Work to be completed =
Images are not part of the copy; write out the rest of the data exactly as given.

┌─ Raw data

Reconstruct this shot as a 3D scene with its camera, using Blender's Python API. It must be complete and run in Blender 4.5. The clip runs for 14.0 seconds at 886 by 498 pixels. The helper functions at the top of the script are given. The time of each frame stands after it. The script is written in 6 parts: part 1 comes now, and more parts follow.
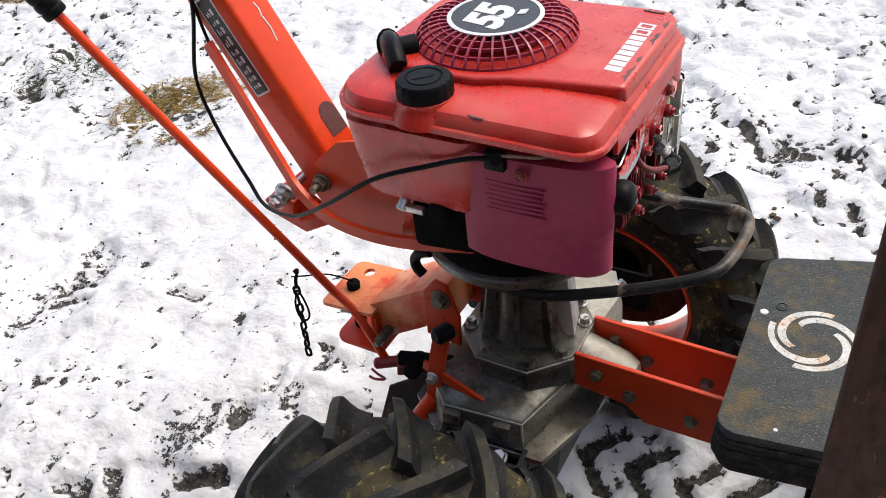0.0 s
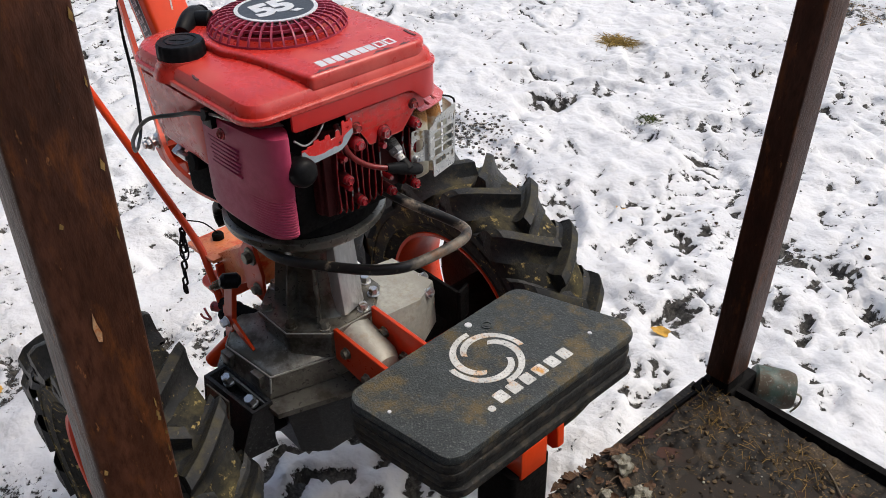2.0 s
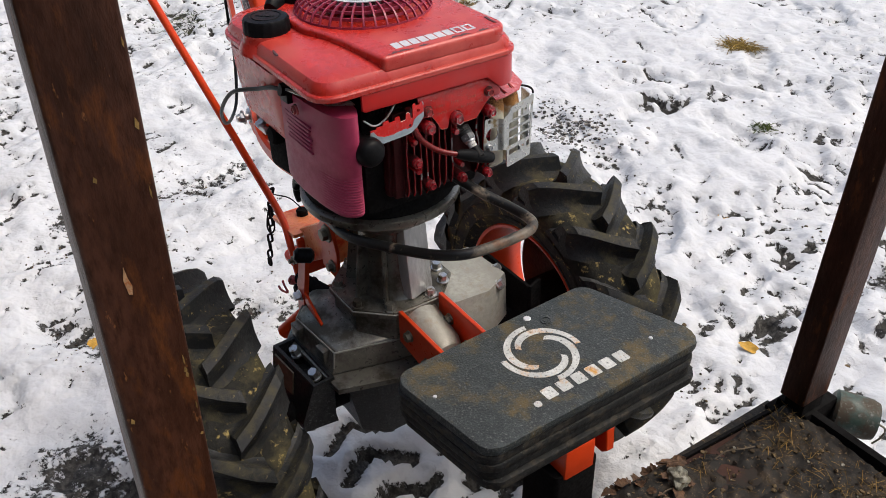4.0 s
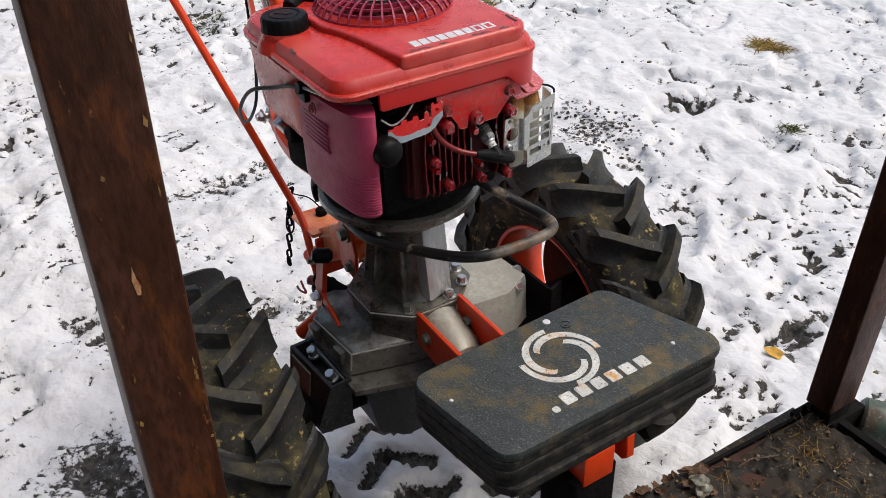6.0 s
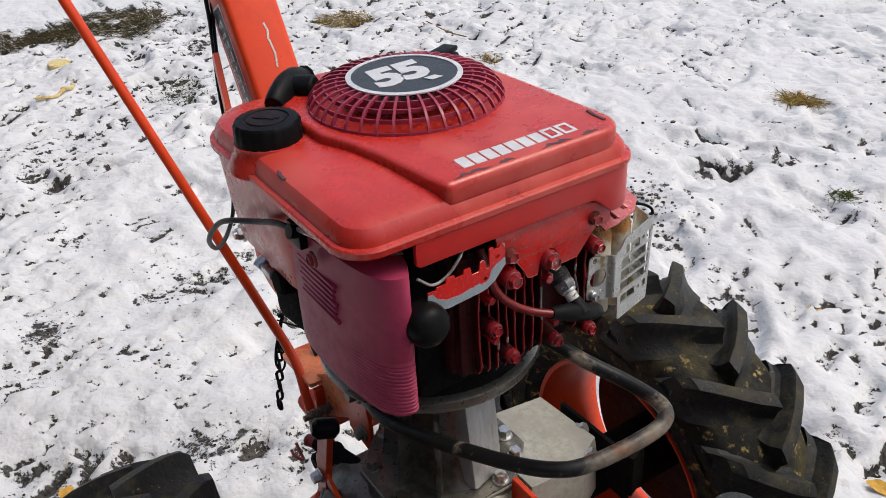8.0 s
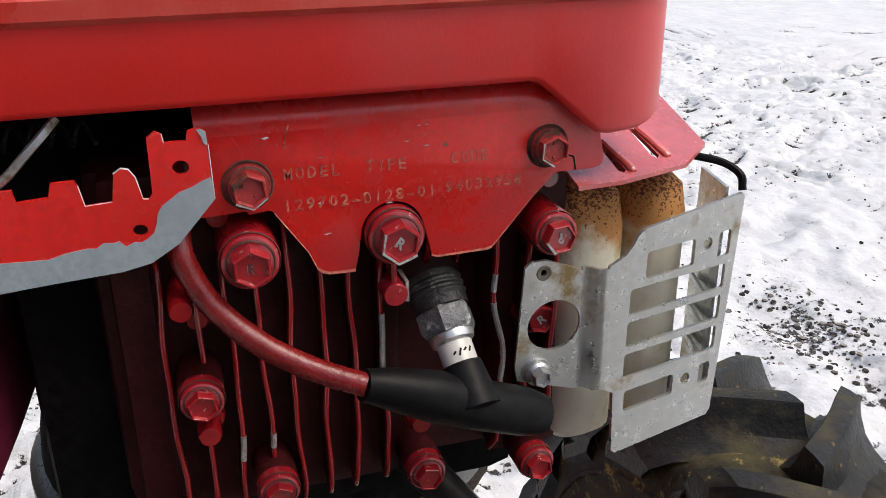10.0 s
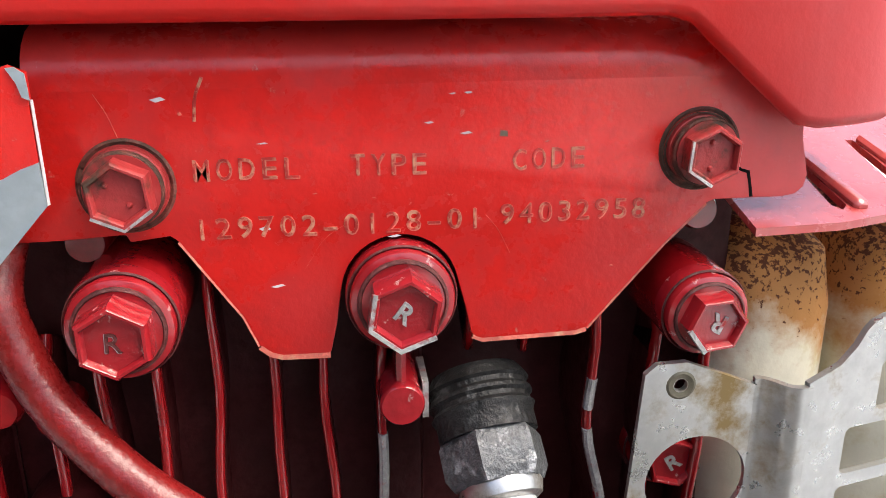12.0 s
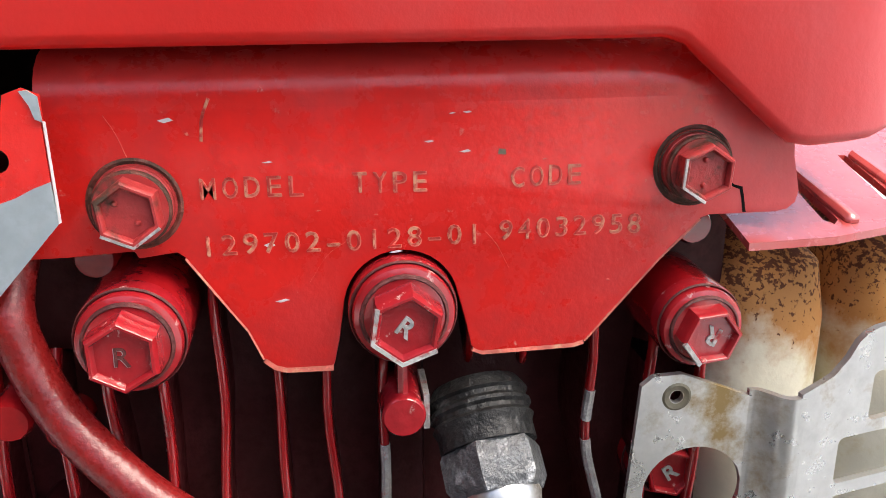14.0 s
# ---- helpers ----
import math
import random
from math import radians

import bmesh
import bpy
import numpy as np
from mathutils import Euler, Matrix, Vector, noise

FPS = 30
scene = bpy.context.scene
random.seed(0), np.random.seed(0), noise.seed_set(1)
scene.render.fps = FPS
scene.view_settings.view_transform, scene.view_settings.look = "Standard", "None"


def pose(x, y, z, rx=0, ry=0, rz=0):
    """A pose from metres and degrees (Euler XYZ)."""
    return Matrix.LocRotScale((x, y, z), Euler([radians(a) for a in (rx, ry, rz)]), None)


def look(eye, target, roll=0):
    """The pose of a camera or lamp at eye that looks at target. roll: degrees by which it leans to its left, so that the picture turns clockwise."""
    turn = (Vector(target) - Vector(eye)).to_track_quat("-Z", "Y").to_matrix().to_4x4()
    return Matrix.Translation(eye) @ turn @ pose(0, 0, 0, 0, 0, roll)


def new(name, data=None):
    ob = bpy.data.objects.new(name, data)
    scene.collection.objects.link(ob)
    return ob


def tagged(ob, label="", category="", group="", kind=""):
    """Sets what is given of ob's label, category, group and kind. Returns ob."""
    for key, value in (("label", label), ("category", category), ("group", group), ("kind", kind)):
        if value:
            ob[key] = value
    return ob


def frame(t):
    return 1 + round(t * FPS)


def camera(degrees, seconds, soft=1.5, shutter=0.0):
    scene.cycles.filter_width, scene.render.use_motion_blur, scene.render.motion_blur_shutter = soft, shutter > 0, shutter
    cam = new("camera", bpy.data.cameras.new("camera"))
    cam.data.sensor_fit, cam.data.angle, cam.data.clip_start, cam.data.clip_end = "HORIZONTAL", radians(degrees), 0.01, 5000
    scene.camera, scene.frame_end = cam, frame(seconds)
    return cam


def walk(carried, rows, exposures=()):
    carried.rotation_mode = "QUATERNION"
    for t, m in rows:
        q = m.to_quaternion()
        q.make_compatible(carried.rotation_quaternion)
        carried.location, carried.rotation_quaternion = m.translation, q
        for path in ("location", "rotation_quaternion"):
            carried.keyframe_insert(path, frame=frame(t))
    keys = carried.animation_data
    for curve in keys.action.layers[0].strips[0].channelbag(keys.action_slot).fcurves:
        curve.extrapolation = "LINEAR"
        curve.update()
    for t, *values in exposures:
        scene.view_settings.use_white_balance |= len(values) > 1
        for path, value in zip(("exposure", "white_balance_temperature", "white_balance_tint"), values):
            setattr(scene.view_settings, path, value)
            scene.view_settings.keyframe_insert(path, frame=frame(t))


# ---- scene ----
cam = camera(53.6, 14.0, 0.75)
PATH = [
    (0, (0.053, 0.023, 1.257), (-0.812, 1.336, 0.021), -7.0),
    (0.5, (0.181, -0.026, 1.281), (-0.837, 1.194, 0.067), -4.8),
    (1, (0.292, -0.06, 1.279), (-0.743, 1.157, 0.075), -4.1),
    (1.2, (0.329, -0.027, 1.297), (-0.716, 1.169, 0.081), -4.7),
    (1.3, (0.383, -0.011, 1.28), (-0.725, 1.167, 0.103), -5.3),
    (1.4, (0.422, 0.022, 1.254), (-0.74, 1.199, 0.13), -4.6),
    (1.5, (0.448, 0.09, 1.244), (-0.742, 1.238, 0.12), -4.2),
    (1.6, (0.479, 0.121, 1.232), (-0.716, 1.282, 0.127), -2.6),
    (2, (0.58, 0.238, 1.227), (-0.664, 1.34, 0.113), -1.3),
    (2.5, (0.6, 0.26, 1.217), (-0.728, 1.258, 0.104), -2.3),
    (3, (0.609, 0.275, 1.217), (-0.758, 1.217, 0.102), -2.1),
    (5.5, (0.621, 0.292, 1.21), (-0.8, 1.154, 0.096), -2.1),
    (6, (0.61, 0.298, 1.208), (-0.816, 1.148, 0.093), -2.2),
    (6.5, (0.602, 0.305, 1.208), (-0.825, 1.151, 0.091), -2.1),
    (7, (0.575, 0.329, 1.189), (-0.853, 1.172, 0.071), -2.1),
    (7.5, (0.48, 0.36, 1.184), (-0.959, 1.201, 0.078), -2.7),
    (7.6, (0.446, 0.371, 1.176), (-1.008, 1.226, 0.103), -2.7),
    (8, (0.284, 0.43, 1.135), (-1.172, 1.337, 0.108), -3.4),
    (8.2, (0.227, 0.456, 1.118), (-1.213, 1.385, 0.087), -3.2),
    (10.3, (0.011, 0.789, 0.833), (-1.801, 1.245, 0.118), 0.6),
    (10.5, (-0.015, 0.792, 0.832), (-1.854, 1.19, 0.155), 1.2),
    (11, (-0.047, 0.811, 0.813), (-1.914, 1.091, 0.153), 0.7),
    (11.5, (-0.057, 0.816, 0.804), (-1.935, 1.081, 0.168), 0.0),
    (12, (-0.059, 0.816, 0.805), (-1.935, 1.07, 0.16), -0.2),
    (12.5, (-0.061, 0.818, 0.805), (-1.936, 1.051, 0.148), -0.3),
    (13, (-0.058, 0.817, 0.805), (-1.942, 1.058, 0.18), -0.4),
    (13.5, (-0.055, 0.816, 0.805), (-1.945, 1.059, 0.197), -0.4),
    (14, (-0.056, 0.816, 0.807), (-1.94, 1.065, 0.182), -0.4),
]
walk(cam, [(t, look(eye, target, roll)) for t, eye, target, roll in PATH],
     [(0, 0.64, 6750, 8), (0.5, 0.78, 6750, 8), (1.0, 0.90, 6750, 8), (1.5, 0.46, 6750, 8), (2.0, 0.36, 6750, 8), (3.0, 0.30, 6750, 8), (7.5, 0.33, 6750, 8), (8.0, 0.18, 6750, 8), (8.2, 0.18, 6750, 8),
      (10.3, 0.60, 6750, 8), (11, 1.24, 6750, 8), (14, 1.35, 6750, 8)])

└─

Task solution =
Reconstruct this shot as a 3D scene with its camera, using Blender's Python API. It must be complete and run in Blender 4.5. The clip runs for 14.0 seconds at 886 by 498 pixels. The helper functions at the top of the script are given. The time of each frame stands after it. The script is written in 6 parts: part 1 comes now, and more parts follow.
0.0 s
2.0 s
4.0 s
6.0 s
8.0 s
10.0 s
12.0 s
14.0 s
# ---- helpers ----
import math
import random
from math import radians

import bmesh
import bpy
import numpy as np
from mathutils import Euler, Matrix, Vector, noise

FPS = 30
scene = bpy.context.scene
random.seed(0), np.random.seed(0), noise.seed_set(1)
scene.render.fps = FPS
scene.view_settings.view_transform, scene.view_settings.look = "Standard", "None"


def pose(x, y, z, rx=0, ry=0, rz=0):
    """A pose from metres and degrees (Euler XYZ)."""
    return Matrix.LocRotScale((x, y, z), Euler([radians(a) for a in (rx, ry, rz)]), None)


def look(eye, target, roll=0):
    """The pose of a camera or lamp at eye that looks at target. roll: degrees by which it leans to its left, so that the picture turns clockwise."""
    turn = (Vector(target) - Vector(eye)).to_track_quat("-Z", "Y").to_matrix().to_4x4()
    return Matrix.Translation(eye) @ turn @ pose(0, 0, 0, 0, 0, roll)


def new(name, data=None):
    ob = bpy.data.objects.new(name, data)
    scene.collection.objects.link(ob)
    return ob


def tagged(ob, label="", category="", group="", kind=""):
    """Sets what is given of ob's label, category, group and kind. Returns ob."""
    for key, value in (("label", label), ("category", category), ("group", group), ("kind", kind)):
        if value:
            ob[key] = value
    return ob


def frame(t):
    return 1 + round(t * FPS)


def camera(degrees, seconds, soft=1.5, shutter=0.0):
    scene.cycles.filter_width, scene.render.use_motion_blur, scene.render.motion_blur_shutter = soft, shutter > 0, shutter
    cam = new("camera", bpy.data.cameras.new("camera"))
    cam.data.sensor_fit, cam.data.angle, cam.data.clip_start, cam.data.clip_end = "HORIZONTAL", radians(degrees), 0.01, 5000
    scene.camera, scene.frame_end = cam, frame(seconds)
    return cam


def walk(carried, rows, exposures=()):
    carried.rotation_mode = "QUATERNION"
    for t, m in rows:
        q = m.to_quaternion()
        q.make_compatible(carried.rotation_quaternion)
        carried.location, carried.rotation_quaternion = m.translation, q
        for path in ("location", "rotation_quaternion"):
            carried.keyframe_insert(path, frame=frame(t))
    keys = carried.animation_data
    for curve in keys.action.layers[0].strips[0].channelbag(keys.action_slot).fcurves:
        curve.extrapolation = "LINEAR"
        curve.update()
    for t, *values in exposures:
        scene.view_settings.use_white_balance |= len(values) > 1
        for path, value in zip(("exposure", "white_balance_temperature", "white_balance_tint"), values):
            setattr(scene.view_settings, path, value)
            scene.view_settings.keyframe_insert(path, frame=frame(t))


# ---- scene ----
cam = camera(53.6, 14.0, 0.75)
PATH = [
    (0, (0.053, 0.023, 1.257), (-0.812, 1.336, 0.021), -7.0),
    (0.5, (0.181, -0.026, 1.281), (-0.837, 1.194, 0.067), -4.8),
    (1, (0.292, -0.06, 1.279), (-0.743, 1.157, 0.075), -4.1),
    (1.2, (0.329, -0.027, 1.297), (-0.716, 1.169, 0.081), -4.7),
    (1.3, (0.383, -0.011, 1.28), (-0.725, 1.167, 0.103), -5.3),
    (1.4, (0.422, 0.022, 1.254), (-0.74, 1.199, 0.13), -4.6),
    (1.5, (0.448, 0.09, 1.244), (-0.742, 1.238, 0.12), -4.2),
    (1.6, (0.479, 0.121, 1.232), (-0.716, 1.282, 0.127), -2.6),
    (2, (0.58, 0.238, 1.227), (-0.664, 1.34, 0.113), -1.3),
    (2.5, (0.6, 0.26, 1.217), (-0.728, 1.258, 0.104), -2.3),
    (3, (0.609, 0.275, 1.217), (-0.758, 1.217, 0.102), -2.1),
    (5.5, (0.621, 0.292, 1.21), (-0.8, 1.154, 0.096), -2.1),
    (6, (0.61, 0.298, 1.208), (-0.816, 1.148, 0.093), -2.2),
    (6.5, (0.602, 0.305, 1.208), (-0.825, 1.151, 0.091), -2.1),
    (7, (0.575, 0.329, 1.189), (-0.853, 1.172, 0.071), -2.1),
    (7.5, (0.48, 0.36, 1.184), (-0.959, 1.201, 0.078), -2.7),
    (7.6, (0.446, 0.371, 1.176), (-1.008, 1.226, 0.103), -2.7),
    (8, (0.284, 0.43, 1.135), (-1.172, 1.337, 0.108), -3.4),
    (8.2, (0.227, 0.456, 1.118), (-1.213, 1.385, 0.087), -3.2),
    (10.3, (0.011, 0.789, 0.833), (-1.801, 1.245, 0.118), 0.6),
    (10.5, (-0.015, 0.792, 0.832), (-1.854, 1.19, 0.155), 1.2),
    (11, (-0.047, 0.811, 0.813), (-1.914, 1.091, 0.153), 0.7),
    (11.5, (-0.057, 0.816, 0.804), (-1.935, 1.081, 0.168), 0.0),
    (12, (-0.059, 0.816, 0.805), (-1.935, 1.07, 0.16), -0.2),
    (12.5, (-0.061, 0.818, 0.805), (-1.936, 1.051, 0.148), -0.3),
    (13, (-0.058, 0.817, 0.805), (-1.942, 1.058, 0.18), -0.4),
    (13.5, (-0.055, 0.816, 0.805), (-1.945, 1.059, 0.197), -0.4),
    (14, (-0.056, 0.816, 0.807), (-1.94, 1.065, 0.182), -0.4),
]
walk(cam, [(t, look(eye, target, roll)) for t, eye, target, roll in PATH],
     [(0, 0.64, 6750, 8), (0.5, 0.78, 6750, 8), (1.0, 0.90, 6750, 8), (1.5, 0.46, 6750, 8), (2.0, 0.36, 6750, 8), (3.0, 0.30, 6750, 8), (7.5, 0.33, 6750, 8), (8.0, 0.18, 6750, 8), (8.2, 0.18, 6750, 8),
      (10.3, 0.60, 6750, 8), (11, 1.24, 6750, 8), (14, 1.35, 6750, 8)])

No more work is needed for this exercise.